The Magister, particularly in Switzerland, in charge of the instruction of the Entered Apprentices and Fellowcrafts, in place of the Wardens. This function is quite similar to that of the English Mentor.

Each Masonic Rite originally defined the number of its Officers, but in Europe, and particularly in France, the twentieth century saw a sort of standardisation of the model. Several Masonic authors wanted to symbolically link the College of Officers to the Sephirotic Tree, and the result was a list of ten Officers, including the Worshipful Master. In addition to these ten Officers, which are considered essential, there are often two or three functions that are considered more minor : the Master of Banquets, the Master of Harmony and, in some Lodges, the Immediate Past Master.

How do you become an Officer in a Masonic Lodge ?

In England, access to the various offices has always been by election. But in France, under the Ancien Régime, Lodges were owned by their Woshipful Masters, who held office for life and chose their Officers as they saw fit. This system disappeared when the first Grand Lodge of France became the Grand Orient of France in 1773, giving way to a democratic model.

Although the elective principle is now the norm in all Masonic Obediences and Jurisdictions, progression within the College of Officers can vary greatly. Generally, the counters are reset to zero, and a new College is elected without taking into account the previous College. However, some Lodges (especially in the United States) have adopted a system of internal progression : you are elected to the "lowest" post and then, barring any accidents along the way, you move up a rank each year until you become Worshipful Master.
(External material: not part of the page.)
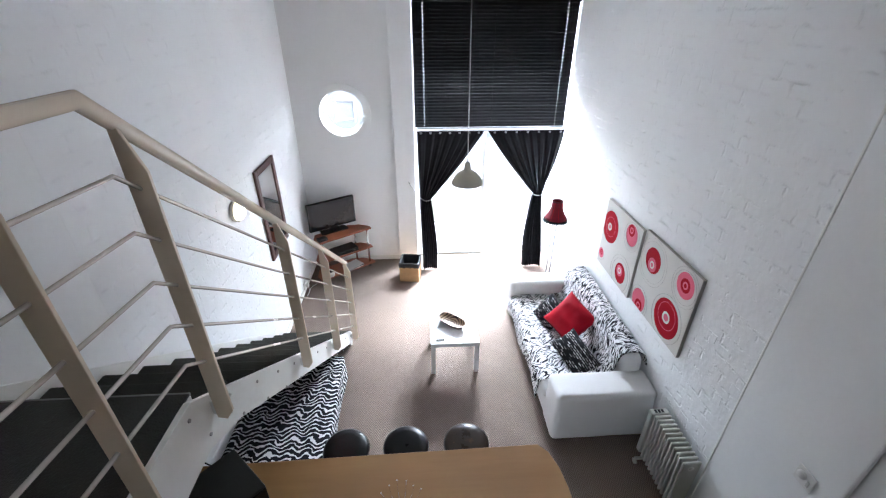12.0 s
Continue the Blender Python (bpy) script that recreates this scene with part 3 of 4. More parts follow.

The progression obviously varies according to the offices held by the Lodge, but in the United States it normally ends as follows : Junior Deacon, Senior Deacon, Junior  Warden, Senior  Warden, Woshipful Master. 

In Europe, and particularly in France, a more limited model is often applied, without it being the subject of a formal regulation : the progression concerns only the Junior Warden, the Senior Warden and the Worshipful Master ranks.